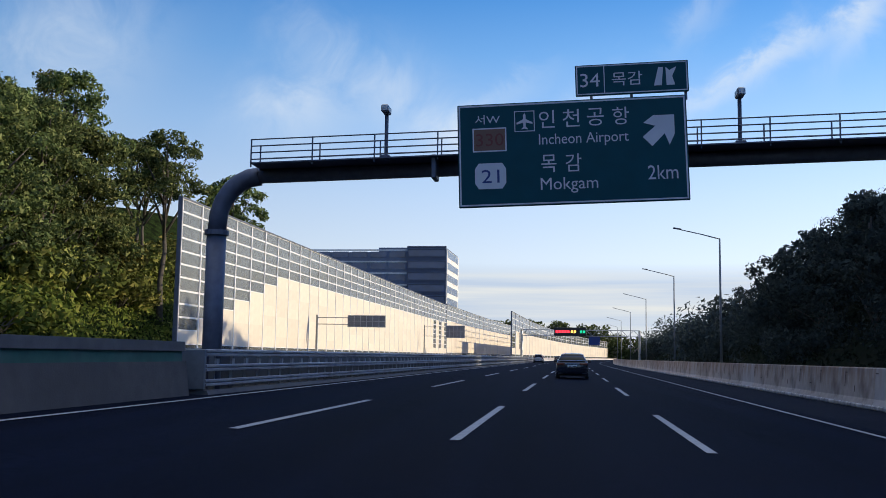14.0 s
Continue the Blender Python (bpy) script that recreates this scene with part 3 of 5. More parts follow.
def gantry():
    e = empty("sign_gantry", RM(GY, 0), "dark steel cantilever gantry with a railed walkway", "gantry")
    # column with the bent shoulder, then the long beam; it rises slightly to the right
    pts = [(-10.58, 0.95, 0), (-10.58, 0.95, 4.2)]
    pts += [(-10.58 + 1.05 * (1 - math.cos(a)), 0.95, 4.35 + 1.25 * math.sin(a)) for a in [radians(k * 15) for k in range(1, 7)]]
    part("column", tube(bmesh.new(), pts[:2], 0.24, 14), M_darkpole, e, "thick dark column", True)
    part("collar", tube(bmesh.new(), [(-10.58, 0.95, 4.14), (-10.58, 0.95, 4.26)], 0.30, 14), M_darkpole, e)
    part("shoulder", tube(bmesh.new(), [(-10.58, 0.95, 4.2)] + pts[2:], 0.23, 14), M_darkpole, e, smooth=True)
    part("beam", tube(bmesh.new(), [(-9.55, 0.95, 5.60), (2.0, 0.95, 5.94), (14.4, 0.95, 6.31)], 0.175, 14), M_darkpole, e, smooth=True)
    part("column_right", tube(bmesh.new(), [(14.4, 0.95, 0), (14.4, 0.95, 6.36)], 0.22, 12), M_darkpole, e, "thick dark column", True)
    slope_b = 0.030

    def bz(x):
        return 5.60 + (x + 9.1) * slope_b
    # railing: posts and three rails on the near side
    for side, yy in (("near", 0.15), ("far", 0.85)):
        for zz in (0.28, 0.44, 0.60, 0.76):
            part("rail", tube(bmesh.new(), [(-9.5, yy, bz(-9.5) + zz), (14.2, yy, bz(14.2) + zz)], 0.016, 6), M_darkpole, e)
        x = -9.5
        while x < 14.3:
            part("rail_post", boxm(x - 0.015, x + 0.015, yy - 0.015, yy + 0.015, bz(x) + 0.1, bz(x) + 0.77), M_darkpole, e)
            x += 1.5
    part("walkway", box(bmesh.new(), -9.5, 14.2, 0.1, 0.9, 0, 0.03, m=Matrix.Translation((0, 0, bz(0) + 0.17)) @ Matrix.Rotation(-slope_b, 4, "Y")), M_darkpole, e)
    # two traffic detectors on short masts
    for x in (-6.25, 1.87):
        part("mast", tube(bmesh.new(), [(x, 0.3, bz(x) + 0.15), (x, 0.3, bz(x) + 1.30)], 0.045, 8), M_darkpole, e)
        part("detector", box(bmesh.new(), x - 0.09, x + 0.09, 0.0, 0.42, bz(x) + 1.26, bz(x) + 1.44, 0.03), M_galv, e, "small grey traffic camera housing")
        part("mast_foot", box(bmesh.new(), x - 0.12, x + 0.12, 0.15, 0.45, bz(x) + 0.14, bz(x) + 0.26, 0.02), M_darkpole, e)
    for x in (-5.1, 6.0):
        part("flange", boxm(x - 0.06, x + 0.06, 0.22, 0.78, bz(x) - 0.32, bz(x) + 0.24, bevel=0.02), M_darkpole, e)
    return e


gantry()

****

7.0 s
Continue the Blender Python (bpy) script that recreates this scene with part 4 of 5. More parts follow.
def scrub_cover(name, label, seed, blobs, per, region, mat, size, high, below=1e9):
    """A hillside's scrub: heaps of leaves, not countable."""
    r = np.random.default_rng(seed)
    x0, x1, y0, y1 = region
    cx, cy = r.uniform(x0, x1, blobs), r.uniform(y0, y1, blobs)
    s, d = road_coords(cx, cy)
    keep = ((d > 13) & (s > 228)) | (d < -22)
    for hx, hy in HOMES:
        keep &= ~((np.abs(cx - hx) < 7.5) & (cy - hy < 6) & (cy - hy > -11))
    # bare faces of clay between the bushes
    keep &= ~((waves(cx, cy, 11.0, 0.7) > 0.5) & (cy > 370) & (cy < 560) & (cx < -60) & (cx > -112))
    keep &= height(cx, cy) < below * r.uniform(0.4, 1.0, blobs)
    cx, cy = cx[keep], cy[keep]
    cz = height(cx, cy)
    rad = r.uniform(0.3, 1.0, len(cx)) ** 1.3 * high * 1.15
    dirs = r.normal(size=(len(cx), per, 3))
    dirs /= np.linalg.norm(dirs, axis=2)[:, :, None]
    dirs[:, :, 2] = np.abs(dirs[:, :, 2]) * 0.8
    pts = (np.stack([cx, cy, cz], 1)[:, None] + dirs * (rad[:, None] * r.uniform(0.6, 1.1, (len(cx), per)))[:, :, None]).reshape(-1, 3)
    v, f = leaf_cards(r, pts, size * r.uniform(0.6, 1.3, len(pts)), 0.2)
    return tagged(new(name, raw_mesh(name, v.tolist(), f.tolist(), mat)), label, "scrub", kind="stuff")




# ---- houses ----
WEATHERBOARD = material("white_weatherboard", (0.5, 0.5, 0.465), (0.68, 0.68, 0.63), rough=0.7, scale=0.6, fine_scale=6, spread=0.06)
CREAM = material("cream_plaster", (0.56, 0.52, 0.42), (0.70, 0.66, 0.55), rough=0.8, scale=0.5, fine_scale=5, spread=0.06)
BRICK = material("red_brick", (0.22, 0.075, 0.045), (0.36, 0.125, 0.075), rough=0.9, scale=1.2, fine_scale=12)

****

* [Directions]:
Give again, word for word, the lines starting at the line that has "3 of 5. More parts follow." and ending at the line that has "slope_b = 0.030", with both of those lines included and nothing else.

* [Correct answer]:
Continue the Blender Python (bpy) script that recreates this scene with part 3 of 5. More parts follow.
def gantry():
    e = empty("sign_gantry", RM(GY, 0), "dark steel cantilever gantry with a railed walkway", "gantry")
    # column with the bent shoulder, then the long beam; it rises slightly to the right
    pts = [(-10.58, 0.95, 0), (-10.58, 0.95, 4.2)]
    pts += [(-10.58 + 1.05 * (1 - math.cos(a)), 0.95, 4.35 + 1.25 * math.sin(a)) for a in [radians(k * 15) for k in range(1, 7)]]
    part("column", tube(bmesh.new(), pts[:2], 0.24, 14), M_darkpole, e, "thick dark column", True)
    part("collar", tube(bmesh.new(), [(-10.58, 0.95, 4.14), (-10.58, 0.95, 4.26)], 0.30, 14), M_darkpole, e)
    part("shoulder", tube(bmesh.new(), [(-10.58, 0.95, 4.2)] + pts[2:], 0.23, 14), M_darkpole, e, smooth=True)
    part("beam", tube(bmesh.new(), [(-9.55, 0.95, 5.60), (2.0, 0.95, 5.94), (14.4, 0.95, 6.31)], 0.175, 14), M_darkpole, e, smooth=True)
    part("column_right", tube(bmesh.new(), [(14.4, 0.95, 0), (14.4, 0.95, 6.36)], 0.22, 12), M_darkpole, e, "thick dark column", True)
    slope_b = 0.030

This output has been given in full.